Rethinking Code Complexity Through the Lens of Large Language Models
For researchers and practitioners using LLMs on code, this work identifies a fundamental mismatch with existing metrics and provides a new metric that better predicts LLM difficulty.
Traditional code complexity metrics do not correlate with LLM performance; the proposed LM-CC metric, based on semantic nonlinearity, shows strong partial correlations with LLM performance and improves downstream tasks when reduced.

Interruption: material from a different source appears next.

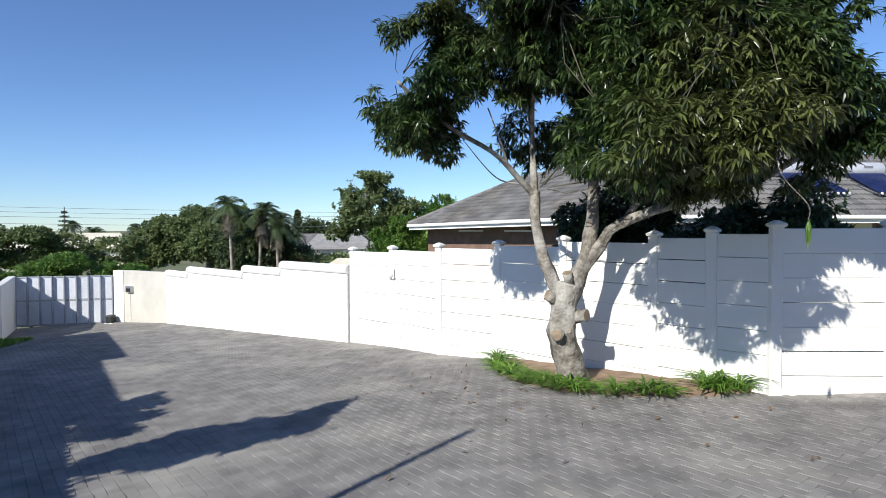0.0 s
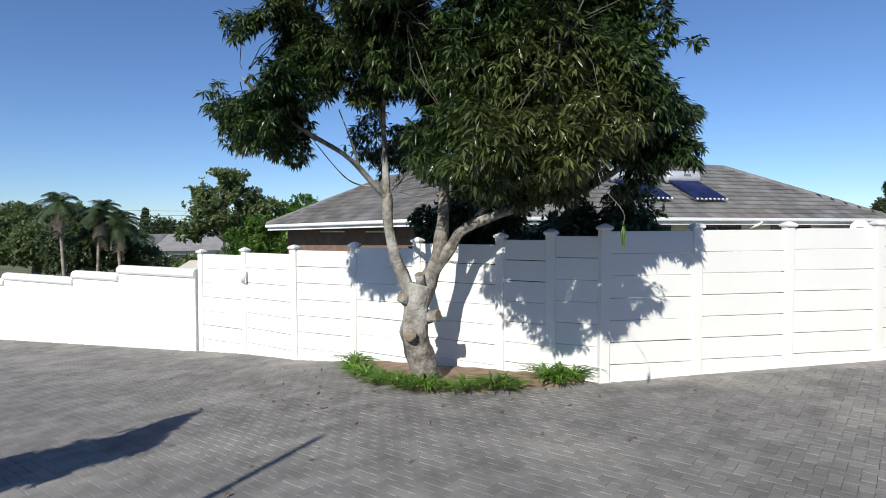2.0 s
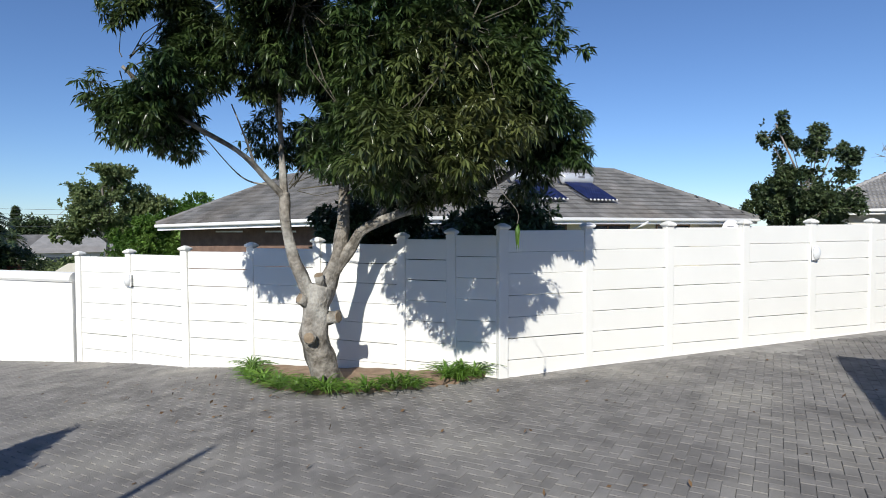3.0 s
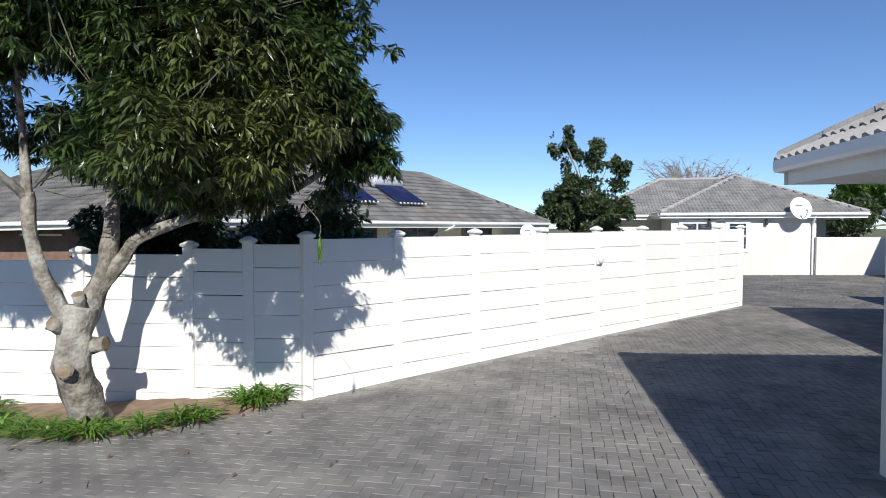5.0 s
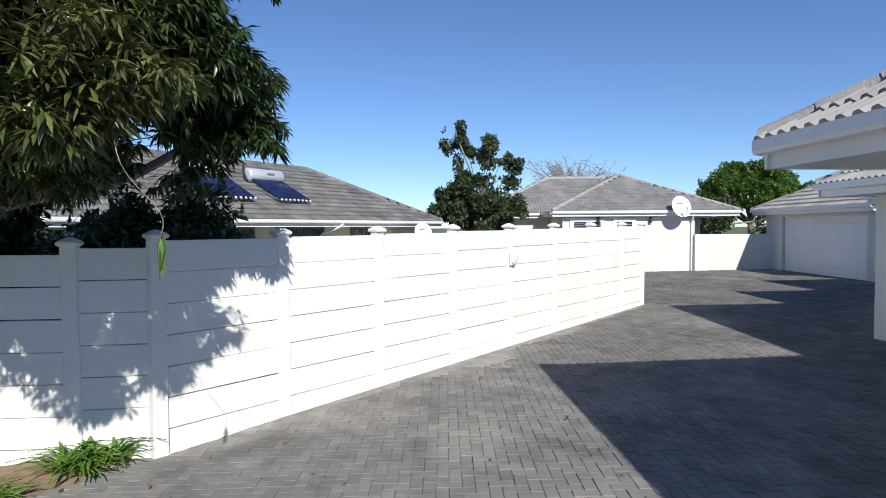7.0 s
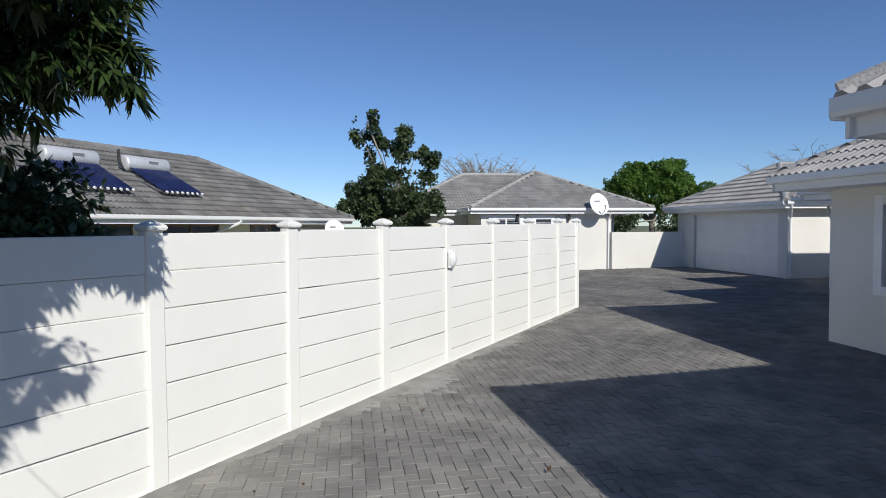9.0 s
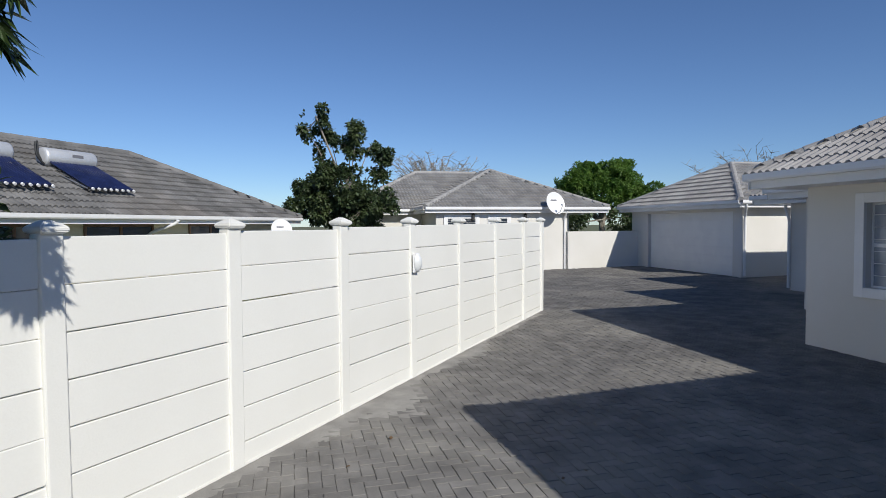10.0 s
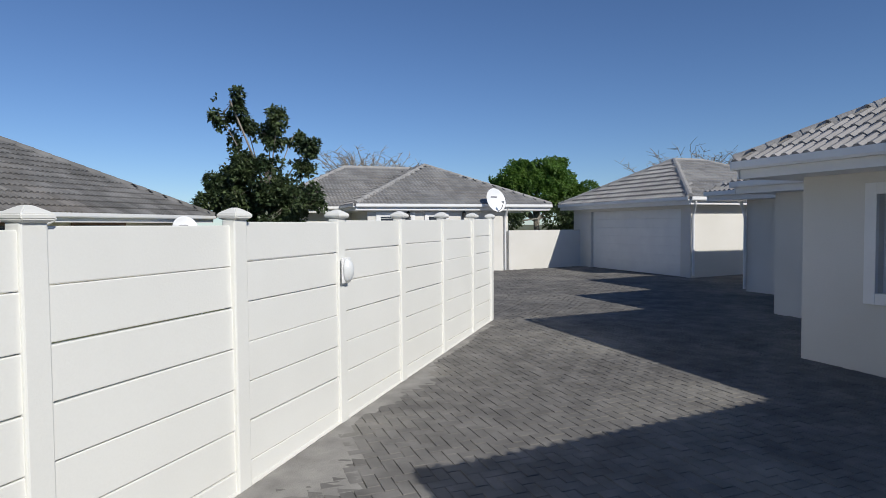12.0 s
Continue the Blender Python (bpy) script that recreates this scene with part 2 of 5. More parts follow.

Code complexity metrics such as cyclomatic complexity have long been used to assess software quality and maintainability. With the rapid advancement of large language models (LLMs) on coding tasks, an important yet underexplored question arises: do traditional complexity metrics meaningfully characterize the coding difficulty that LLMs perceive? In this work, we empirically demonstrate that classical complexity metrics exhibit no consistent correlation with LLM performance, revealing a fundamental mismatch with model-perceived difficulty. To address this gap, we propose LM-CC, a novel code complexity metric tailored for LLMs, grounded in the hypothesis that model-perceived code difficulty is fundamentally driven by semantic nonlinearity. LM-CC quantifies complexity through an entropy-guided semantic compositional hierarchy, capturing the cumulative uncertainty encountered by LLMs during code understanding. Our experimental results demonstrate that LM-CC exhibits strong and consistent partial correlations with LLM performance, while semantics-preserving reductions in LM-CC consistently lead to improved downstream task performance. The source code is available at: https://github.com/xchen121/lm-cc.